Law Reform Commission to be appointed soon – Nandlall

Attorney General and Legal Affairs Minister Anil Nandlall has said that once the current legislation regarding the Law Reform Commission is taken to the Parliament and amended accordingly, the Government would move immediately to appoint the members of the Commission.
“I have spoken a lot about the Law Reform Commission; it will be soon appointed,” Nandlall said during a recent programme he hosted on his social media page.
According to Nandlall, the Ministry has proposed a few amendments to the current Act, which was passed under the A Partnership for National Unity/Alliance For Change (APNU/AFC) Administration to make the Commission more broad-based.
He explained that the amendments being proposed would make the Commission more representative of the society as it would be constituted with persons who have been trained in different disciplines “so that you don’t have a Commission only of legally-trained minds, which was what the original Commission would have been under the current legislative framework”.
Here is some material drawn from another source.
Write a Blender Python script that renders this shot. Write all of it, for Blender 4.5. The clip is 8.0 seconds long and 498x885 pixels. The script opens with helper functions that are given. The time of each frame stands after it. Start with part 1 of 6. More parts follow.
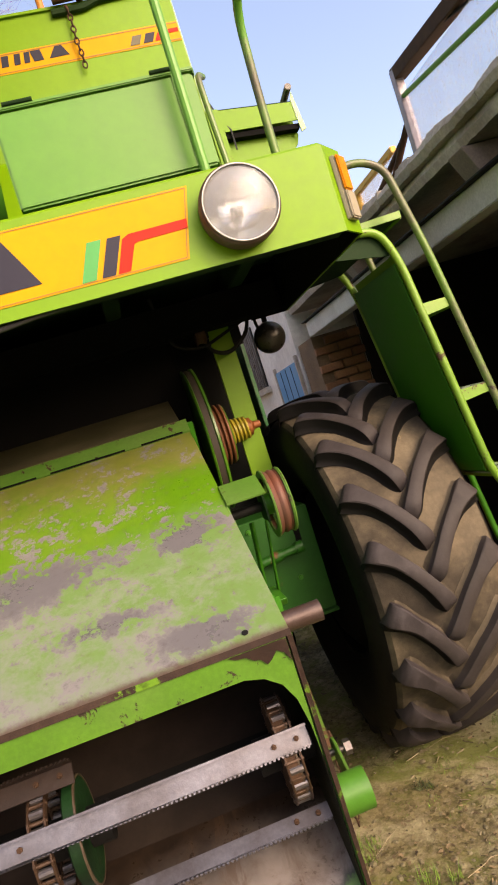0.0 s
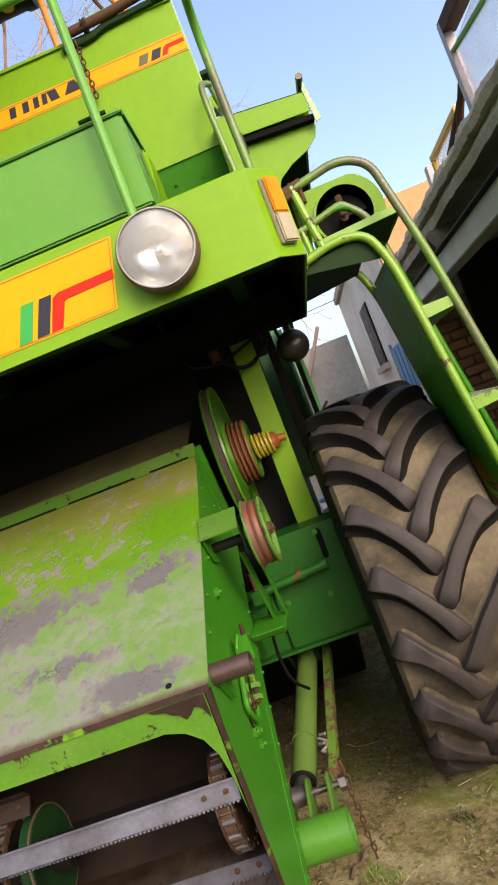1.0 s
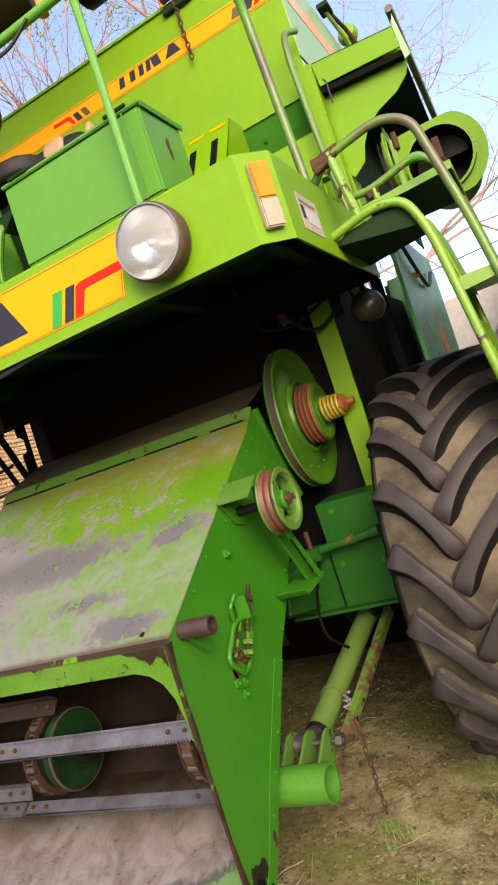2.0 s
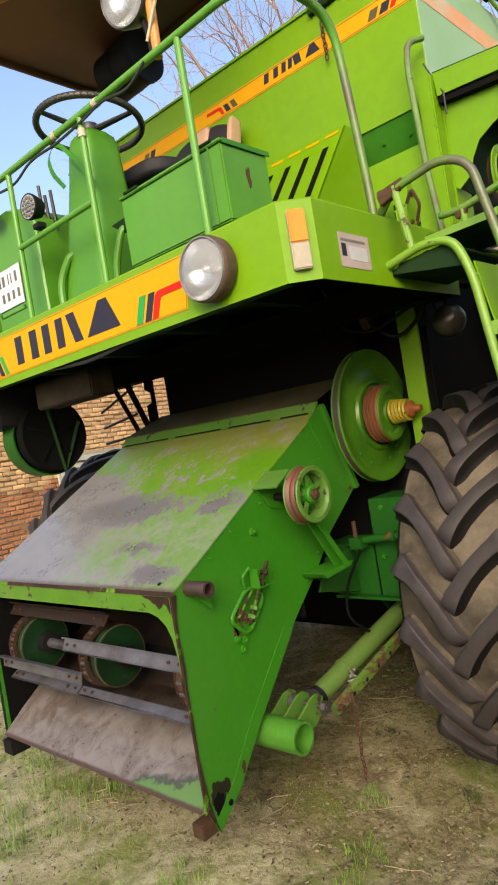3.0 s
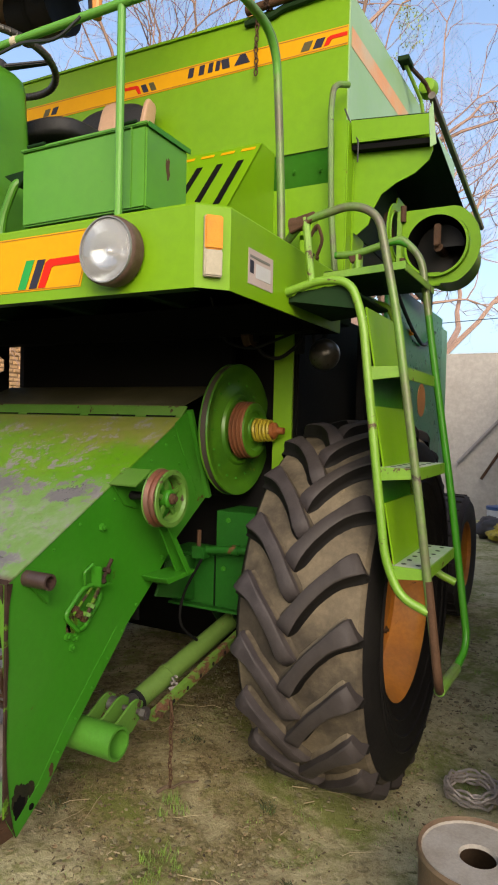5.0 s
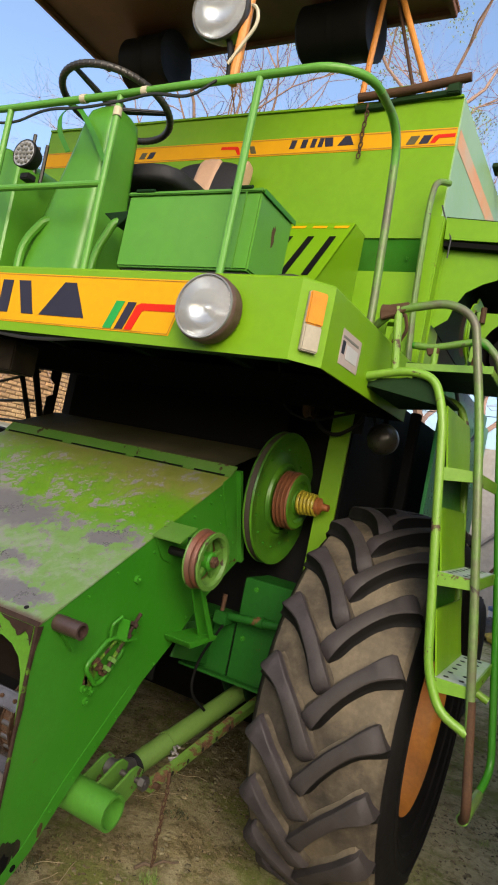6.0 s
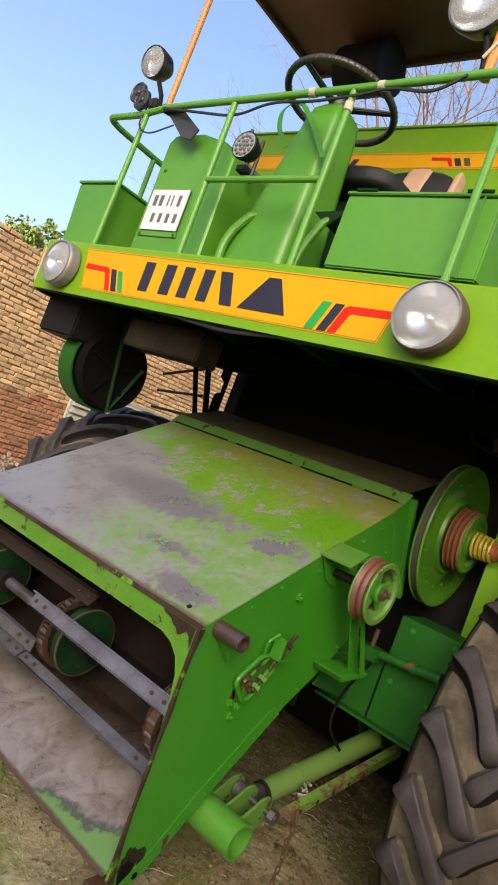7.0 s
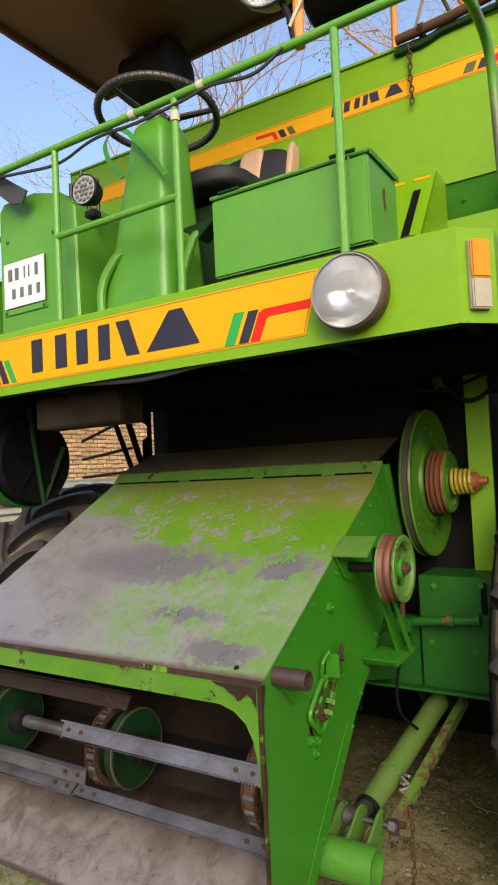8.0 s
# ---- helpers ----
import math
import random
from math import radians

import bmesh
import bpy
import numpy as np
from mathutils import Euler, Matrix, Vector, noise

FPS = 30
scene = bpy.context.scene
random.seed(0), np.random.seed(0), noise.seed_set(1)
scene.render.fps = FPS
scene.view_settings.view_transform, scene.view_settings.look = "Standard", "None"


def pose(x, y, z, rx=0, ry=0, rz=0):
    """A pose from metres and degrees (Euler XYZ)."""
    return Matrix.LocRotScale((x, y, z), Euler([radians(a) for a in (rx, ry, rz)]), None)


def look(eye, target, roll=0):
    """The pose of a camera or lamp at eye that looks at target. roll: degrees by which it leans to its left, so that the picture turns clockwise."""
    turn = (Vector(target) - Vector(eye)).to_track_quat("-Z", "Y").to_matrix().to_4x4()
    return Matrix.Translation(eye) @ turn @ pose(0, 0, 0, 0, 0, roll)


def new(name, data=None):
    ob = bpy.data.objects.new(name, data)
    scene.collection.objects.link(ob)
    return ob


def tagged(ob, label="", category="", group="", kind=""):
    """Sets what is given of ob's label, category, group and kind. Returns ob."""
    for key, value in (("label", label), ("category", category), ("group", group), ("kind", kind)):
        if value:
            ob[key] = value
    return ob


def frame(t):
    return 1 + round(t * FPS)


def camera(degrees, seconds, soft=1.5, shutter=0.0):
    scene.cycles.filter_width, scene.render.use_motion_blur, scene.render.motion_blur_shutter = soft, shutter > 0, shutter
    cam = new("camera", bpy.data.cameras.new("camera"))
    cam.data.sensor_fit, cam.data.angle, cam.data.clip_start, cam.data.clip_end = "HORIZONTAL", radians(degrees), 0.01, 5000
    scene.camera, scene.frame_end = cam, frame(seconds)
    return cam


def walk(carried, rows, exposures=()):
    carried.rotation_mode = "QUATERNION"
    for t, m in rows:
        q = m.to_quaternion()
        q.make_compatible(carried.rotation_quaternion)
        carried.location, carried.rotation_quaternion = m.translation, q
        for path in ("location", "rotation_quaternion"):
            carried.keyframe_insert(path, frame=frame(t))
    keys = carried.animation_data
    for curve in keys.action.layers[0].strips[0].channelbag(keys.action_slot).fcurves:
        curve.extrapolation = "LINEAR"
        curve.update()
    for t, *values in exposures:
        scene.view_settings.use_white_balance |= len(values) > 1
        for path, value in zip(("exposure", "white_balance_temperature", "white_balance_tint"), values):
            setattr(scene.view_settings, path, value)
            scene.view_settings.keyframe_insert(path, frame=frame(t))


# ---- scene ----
cam = camera(41.9, 8.0, soft=2.0)
PATH = [
    (0, (0.482, -1.664, 1.506), (0.811, 0.308, 1.46), -17.6),
    (0.5, (0.832, -1.647, 1.489), (0.879, 0.353, 1.498), -20.3),
    (1, (1.099, -1.652, 1.496), (0.918, 0.34, 1.525), -21.1),
    (1.5, (1.394, -1.607, 1.471), (0.96, 0.346, 1.489), -20.2),
    (2, (1.729, -1.58, 1.434), (0.875, 0.228, 1.463), -18.2),
    (2.2, (1.902, -1.579, 1.451), (0.878, 0.138, 1.48), -16.2),
    (3.3, (2.432, -1.517, 1.512), (0.999, -0.122, 1.494), -7.6),
    (3.5, (2.459, -1.502, 1.516), (0.982, -0.153, 1.506), -7.0),
    (4, (2.447, -1.564, 1.517), (1.025, -0.158, 1.489), -5.7),
    (4.5, (2.381, -1.605, 1.531), (1.227, 0.027, 1.451), -3.1),
    (4.7, (2.314, -1.605, 1.533), (1.286, 0.109, 1.458), -1.8),
    (5.8, (2.079, -1.632, 1.574), (1.207, 0.167, 1.641), 7.6),
    (6, (2.028, -1.653, 1.585), (1.069, 0.099, 1.68), 11.6),
    (6.5, (1.913, -1.641, 1.556), (0.699, -0.055, 1.651), 21.5),
    (7, (1.782, -1.628, 1.52), (0.506, -0.088, 1.562), 20.5),
    (7.5, (1.693, -1.637, 1.565), (0.611, 0.042, 1.661), 5.5),
    (8, (1.582, -1.654, 1.577), (0.523, 0.04, 1.674), -2.7),
]
walk(cam, [(t, look(eye, target, roll)) for t, eye, target, roll in PATH],
     [(0, -0.80, 7300, 22), (0.5, -0.68, 7150, 20), (1, -0.86, 6650, 14), (2.2, -0.76, 6650, 16), (3.3, -1.12, 6500, 10), (4.7, -1.18, 6450, 10), (6, -1.20, 6200, 10), (6.5, -1.26, 6200, 12), (7, -1.16, 6300, 13), (8, -1.13, 6250, 12)])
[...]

The Attorney General expressed that the Commission would represent a wider cross-section of society and could treat with matters that were technically legal as well as other areas such as social and fiscal legislation.
Such a commission, he argued, would be far better equipped to discharge the functions of a law reform commission as against one that comprises only legally-trained persons.
The Law Reform Commission seeks to reform and modernise Guyana’s laws –the majority of which were inherited from its colonial masters and were long overdue for review.
The APNU/AFC Government had established the Law Reform Commission Act, but failed to set up the Commission. In fact, Nandlall had revealed that the former Government splurged approximately $98.3 million on the Law Reform Commission with nothing to show for the spending.
Millions of dollars were spent on the rental of a building to house the Commission, payment of staff, and other costs.
When the People’s Progressive Party/Civic (PPP/C) Government took office in August, Nandlall had promised to move swiftly in setting up the Commission, but before doing so, the glaring deficiencies in the Act would need to be corrected.
“The Act, for example, does two things that are offensive. First, it resides in the President the power to appoint the entire Commission, consulting only with the Minister. We feel that that is bad. A Law Reform Commission represents the wider society, and therefore, consultations must be had with the Private Sector, labour movement and religious community among others,” Nandlall had noted.
Under the current law, only legally-trained persons are allowed to be part of the Commission. Nandlall had contended that that stance represented a “very myopic” view of what a Law Reform Commission should be.